Mais elle n’a pas porté plainte, croyant ainsi protéger ses enfants. Là encore, ce que raconte le film, qui donne la parole à des témoins, Claudia sa jeune fille au pair, François son compagnon, sa mère, c’est un système de prédation, pur et simple. Kristina est retrouvée morte, pendue, par son fils. Aucune enquête n’est menée, malgré le pedigree de Cantat, et c’est même encore une fois le chanteur qui est plaint dans les journaux.
Familles brisées
La série documentaire montre aussi la déflagration dans les familles. Richard Kolinka, père de Roman, le fils aîné de Marie Trintignant, dit son désarroi et sa colère. Samuel Benchetrit, son mari avant sa rencontre fatale avec Cantat, explique, le regard lourd de désespoir, que taper, ce n’est pas de l’amour. En vain. Lio, l’amie fidèle qui fut la première à prendre la défense de Marie Trintignant, et n’a jamais lâché, intervient aussi longuement.
Depuis 22 ans, le récit de Cantat continue de s’imposer, ses défenseurs de crier au génie, à sa possibilité de se réinsérer dans la société après avoir purgé sa peine. Mais le génie, il est mort au moment de la première gifle donnée à Marie Trintignant, au premier coup qui a envoyé Kristina à l’hôpital, avec le cuir chevelu arraché.

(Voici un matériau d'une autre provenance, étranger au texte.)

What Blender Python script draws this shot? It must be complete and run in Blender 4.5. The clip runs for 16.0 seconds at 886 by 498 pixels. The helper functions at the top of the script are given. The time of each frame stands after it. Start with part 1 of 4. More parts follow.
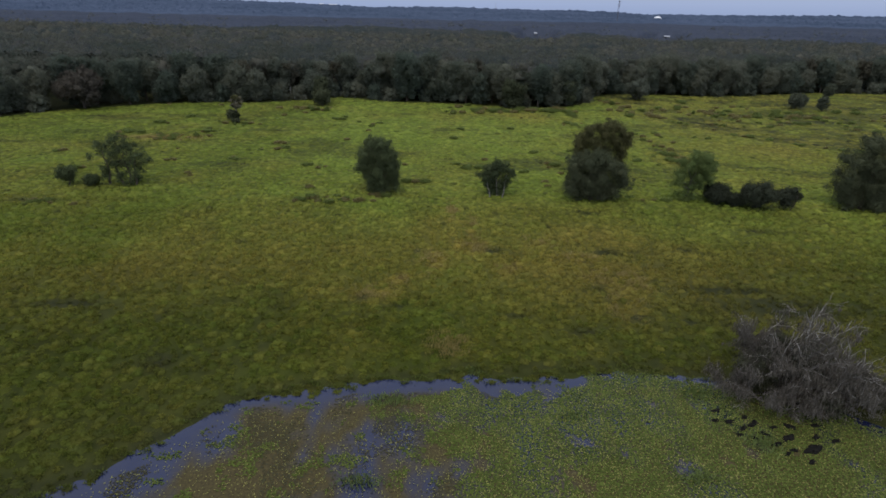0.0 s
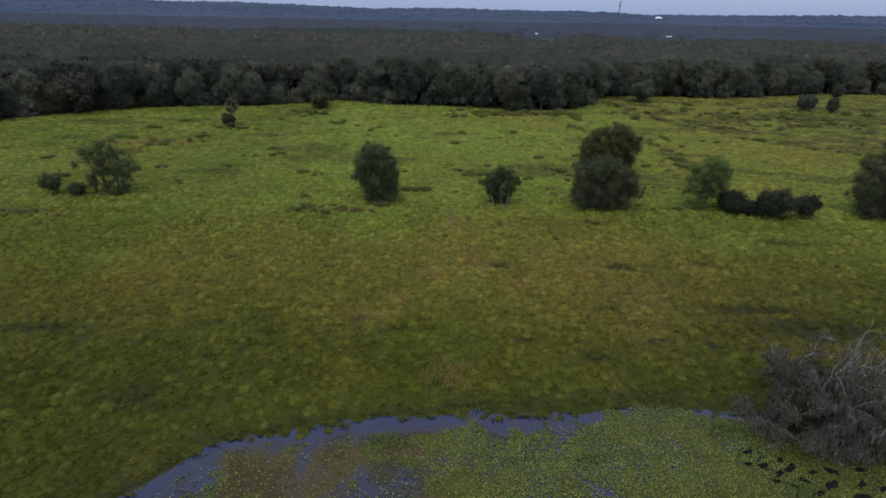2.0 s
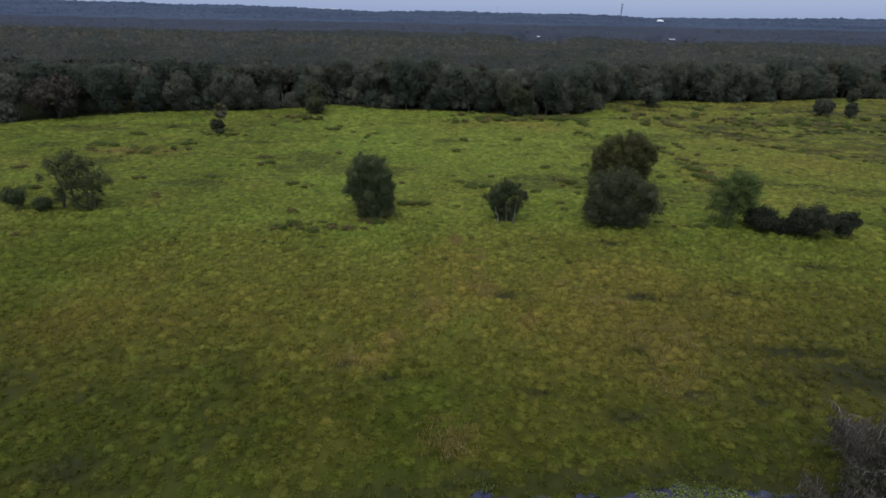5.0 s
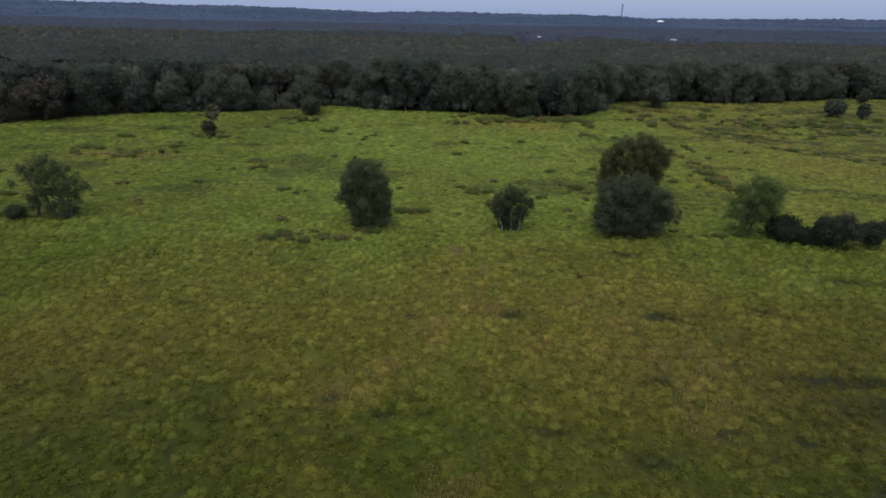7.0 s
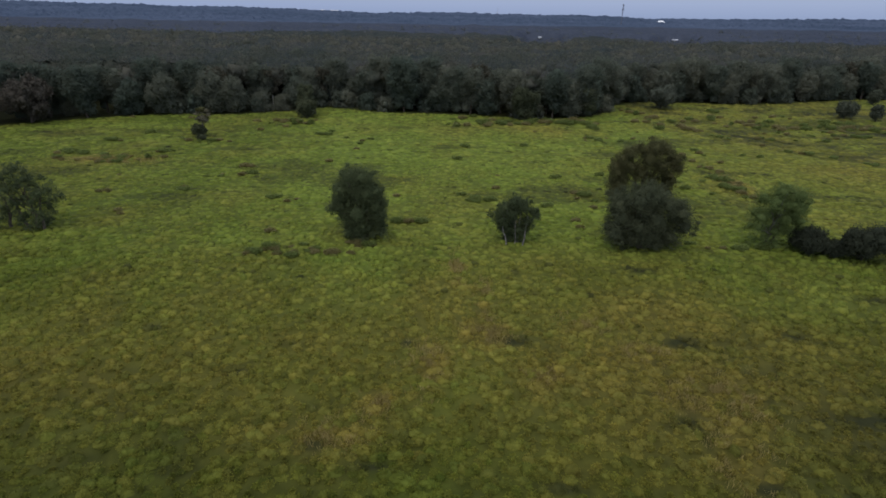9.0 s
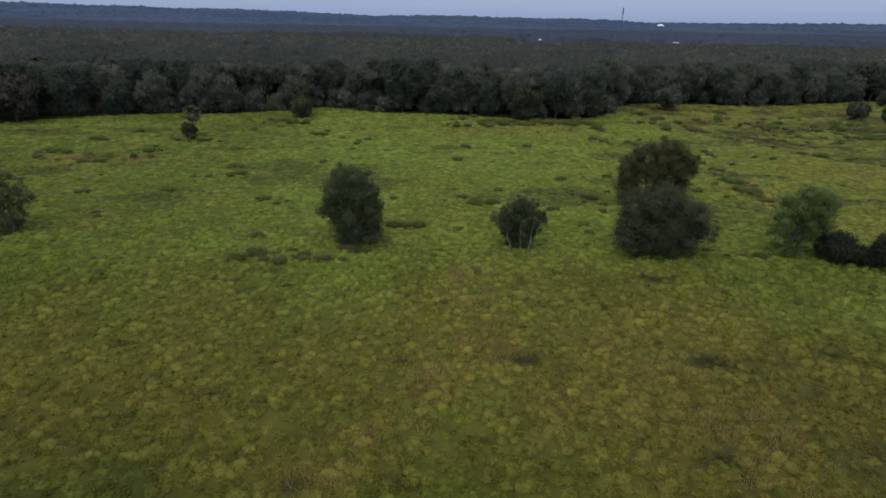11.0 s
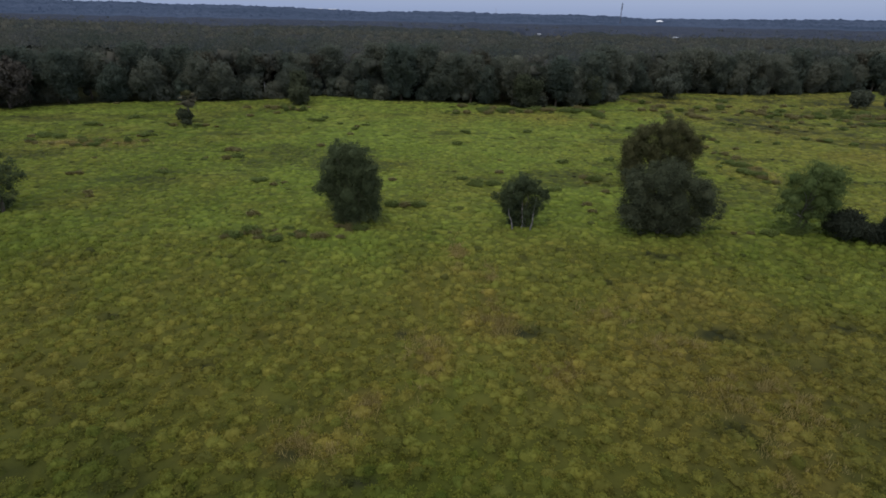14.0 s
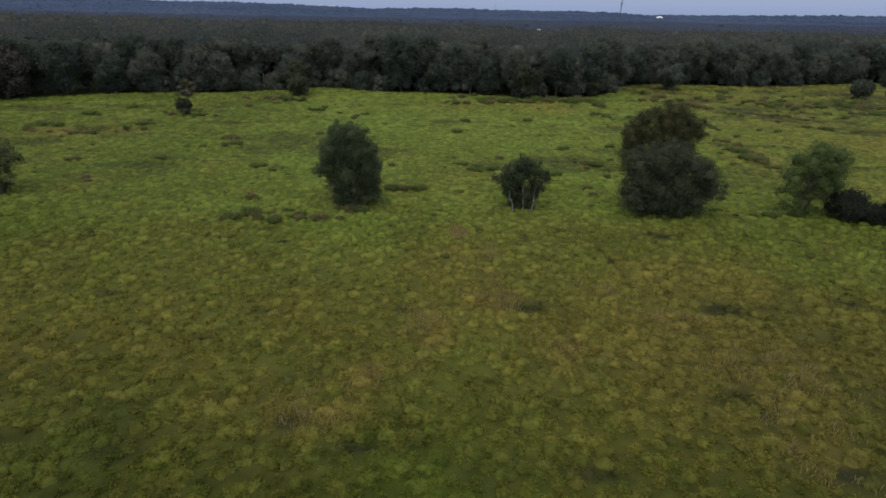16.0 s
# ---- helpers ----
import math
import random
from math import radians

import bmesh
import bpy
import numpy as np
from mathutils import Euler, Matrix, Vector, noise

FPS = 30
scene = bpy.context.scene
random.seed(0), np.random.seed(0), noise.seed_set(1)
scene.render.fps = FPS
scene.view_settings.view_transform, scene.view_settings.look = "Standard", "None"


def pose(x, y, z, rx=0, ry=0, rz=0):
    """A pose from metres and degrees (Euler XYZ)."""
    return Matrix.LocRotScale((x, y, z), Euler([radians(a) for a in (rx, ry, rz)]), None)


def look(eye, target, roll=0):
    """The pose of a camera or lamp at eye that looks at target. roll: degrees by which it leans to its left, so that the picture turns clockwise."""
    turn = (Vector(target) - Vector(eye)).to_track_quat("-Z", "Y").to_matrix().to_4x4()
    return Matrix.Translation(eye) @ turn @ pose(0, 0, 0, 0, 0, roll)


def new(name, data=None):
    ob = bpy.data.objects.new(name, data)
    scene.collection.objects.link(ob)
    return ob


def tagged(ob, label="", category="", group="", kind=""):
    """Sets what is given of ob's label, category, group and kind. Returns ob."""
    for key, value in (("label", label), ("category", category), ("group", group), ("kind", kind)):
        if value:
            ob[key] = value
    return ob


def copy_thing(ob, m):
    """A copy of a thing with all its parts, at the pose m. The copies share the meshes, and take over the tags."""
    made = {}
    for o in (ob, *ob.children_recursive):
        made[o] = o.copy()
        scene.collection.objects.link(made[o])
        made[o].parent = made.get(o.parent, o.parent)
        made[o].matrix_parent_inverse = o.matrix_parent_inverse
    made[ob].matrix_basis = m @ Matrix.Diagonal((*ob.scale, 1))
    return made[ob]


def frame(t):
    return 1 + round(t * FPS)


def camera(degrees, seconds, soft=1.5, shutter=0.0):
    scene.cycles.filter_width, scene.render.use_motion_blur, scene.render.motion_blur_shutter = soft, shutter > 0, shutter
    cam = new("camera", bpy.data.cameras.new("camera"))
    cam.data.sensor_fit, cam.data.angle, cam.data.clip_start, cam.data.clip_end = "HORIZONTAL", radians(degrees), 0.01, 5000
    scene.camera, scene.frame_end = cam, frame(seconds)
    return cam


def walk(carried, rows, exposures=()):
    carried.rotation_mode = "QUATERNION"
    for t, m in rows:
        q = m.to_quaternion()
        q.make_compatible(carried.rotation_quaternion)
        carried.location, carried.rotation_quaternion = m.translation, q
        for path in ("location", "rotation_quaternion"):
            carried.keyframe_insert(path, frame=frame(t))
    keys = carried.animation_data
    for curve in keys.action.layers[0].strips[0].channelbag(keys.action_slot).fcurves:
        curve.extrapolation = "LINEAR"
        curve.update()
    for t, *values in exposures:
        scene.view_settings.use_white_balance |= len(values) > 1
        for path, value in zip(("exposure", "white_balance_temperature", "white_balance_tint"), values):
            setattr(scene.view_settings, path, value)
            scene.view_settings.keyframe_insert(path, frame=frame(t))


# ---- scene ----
cam = camera(80.0, 16.0, soft=1.7)
EXPOSURE = 0.33
PATH = [
    (0, (0.494, 0.126, 32.276), (0.481, 1.951, 31.46), 1.3),
    (0.5, (0.435, 1.251, 32.249), (0.421, 3.077, 31.433), 1.2),
    (1, (0.38, 2.452, 32.224), (0.366, 4.279, 31.409), 1.2),
    (1.5, (0.344, 3.723, 32.184), (0.329, 5.55, 31.37), 1.2),
    (2, (0.332, 5.106, 32.16), (0.315, 6.933, 31.347), 1.1),
    (2.5, (0.316, 6.57, 32.115), (0.299, 8.398, 31.304), 1.2),
    (3, (0.28, 8.17, 32.083), (0.263, 9.998, 31.272), 1.1),
    (3.5, (0.309, 9.775, 32.042), (0.291, 11.604, 31.234), 1.2),
    (4, (0.384, 11.306, 31.974), (0.363, 13.137, 31.168), 1.1),
    (6.5, (0.241, 18.649, 30.751), (0.22, 20.48, 29.948), 1.1),
    (7, (0.216, 20.157, 30.707), (0.195, 21.989, 29.905), 1.1),
    (7.5, (0.199, 21.638, 30.689), (0.177, 23.47, 29.888), 1.0),
    (8, (0.253, 23.149, 30.594), (0.23, 24.982, 29.794), 1.0),
    (8.5, (0.305, 24.727, 30.441), (0.281, 26.561, 29.641), 0.9),
    (9, (0.28, 26.137, 30.204), (0.257, 27.97, 29.404), 1.0),
    (11.5, (0.118, 32.053, 27.937), (0.098, 33.891, 27.148), 1.2),
    (12, (0.073, 32.313, 27.481), (0.053, 34.15, 26.69), 1.1),
    (12.5, (0.026, 32.229, 27.021), (0.007, 34.064, 26.226), 1.1),
    (13, (-0.005, 32.127, 26.562), (-0.023, 33.961, 25.764), 1.1),
    (13.5, (-0.015, 31.978, 26.042), (-0.031, 33.811, 25.243), 1.2),
    (14, (0.019, 31.849, 25.524), (0.004, 33.682, 24.724), 1.2),
    (14.5, (0.041, 31.759, 24.996), (0.026, 33.591, 24.194), 1.2),
    (15, (0.054, 31.649, 24.456), (0.039, 33.481, 23.652), 1.2),
    (15.5, (0.01, 31.547, 23.932), (-0.003, 33.377, 23.126), 1.2),
    (16, (-0.016, 31.397, 23.532), (-0.03, 33.226, 22.723), 1.1),
]
walk(cam, [(t, look(eye, target, roll)) for t, eye, target, roll in PATH], exposures=[(0.0, EXPOSURE + 0.10), (4.0, EXPOSURE + 0.08), (9.0, EXPOSURE), (16.0, EXPOSURE - 0.05)])

# ---- world, sun: an overcast early evening ----
world = bpy.data.worlds.new("overcast_sky")
scene.world = world
world.use_nodes = True
wn = world.node_tree.nodes
wl = world.node_tree.links
sky = wn.new("ShaderNodeTexSky")
sky.sky_type, sky.sun_disc = "NISHITA", False
sky.sun_elevation, sky.sun_rotation = radians(48), radians(200)
sky.air_density, sky.dust_density, sky.ozone_density = 1.6, 2.0, 4.0
# an overcast dome, dimmer and bluer down at the horizon
way = wn.new("ShaderNodeTexCoord")
split = wn.new("ShaderNodeSeparateXYZ")
wl.new(way.outputs["Generated"], split.inputs["Vector"])
cloud = wn.new("ShaderNodeValToRGB")
cloud.color_ramp.elements[0].position, cloud.color_ramp.elements[0].color = 0.0, (2.3, 3.0, 4.9, 1)
cloud.color_ramp.elements[1].position, cloud.color_ramp.elements[1].color = 1.0, (7.8, 8.3, 9.2, 1)
midway = cloud.color_ramp.elements.new(0.6)
midway.color = (6.2, 7.0, 9.0, 1)
low = cloud.color_ramp.elements.new(0.2)
low.color = (5.0, 5.8, 7.8, 1)
wl.new(split.outputs["Z"], cloud.inputs["Fac"])
overcast = wn.new("ShaderNodeMixRGB")
overcast.inputs["Fac"].default_value = 0.85
wl.new(sky.outputs["Color"], overcast.inputs["Color1"])
wl.new(cloud.outputs["Color"], overcast.inputs["Color2"])
wl.new(overcast.outputs["Color"], wn["Background"].inputs["Color"])
wn["Background"].inputs["Strength"].default_value = 0.1
sun_data = bpy.data.lights.new("sun", "SUN")
sun_data.energy, sun_data.angle, sun_data.color = 0.9, radians(40), (1.0, 0.88, 0.70)
sun = new("sun", sun_data)
sun.matrix_world = look((0, 0, 300), (0 + 60, 120, 0))


# ---- arithmetic helpers ----
def lattice(ix, iy, seed):
    h = (ix.astype(np.int64) * 374761393 + iy.astype(np.int64) * 668265263 + seed * 1442695041) & 0xFFFFFFFF
    h = ((h ^ (h >> 13)) * 1274126177) & 0xFFFFFFFF
    return ((h ^ (h >> 16)) & 0xFFFF) / 65535.0


def value_noise(x, y, seed=0):
    x, y = np.asarray(x, float), np.asarray(y, float)
    ix, iy = np.floor(x), np.floor(y)
    fx, fy = x - ix, y - iy
    fx, fy = fx * fx * (3 - 2 * fx), fy * fy * (3 - 2 * fy)
    a, b = lattice(ix, iy, seed), lattice(ix + 1, iy, seed)
    c, d = lattice(ix, iy + 1, seed), lattice(ix + 1, iy + 1, seed)
    return (a * (1 - fx) + b * fx) * (1 - fy) + (c * (1 - fx) + d * fx) * fy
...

Marie, Kristina, leurs enfants, leurs familles, leurs amis, tous ceux qui les ont aimés, eux, ont pris perpétuité. La série, exceptionnelle, rappelle que ce qui tue, au-delà des coups, c’est le silence. Le silence de celles qui ont peur, mais aussi de ceux qui voient et n’interviennent pas.
De rock star à tueur : le cas Cantat, Netflix, depuis le 27 mars.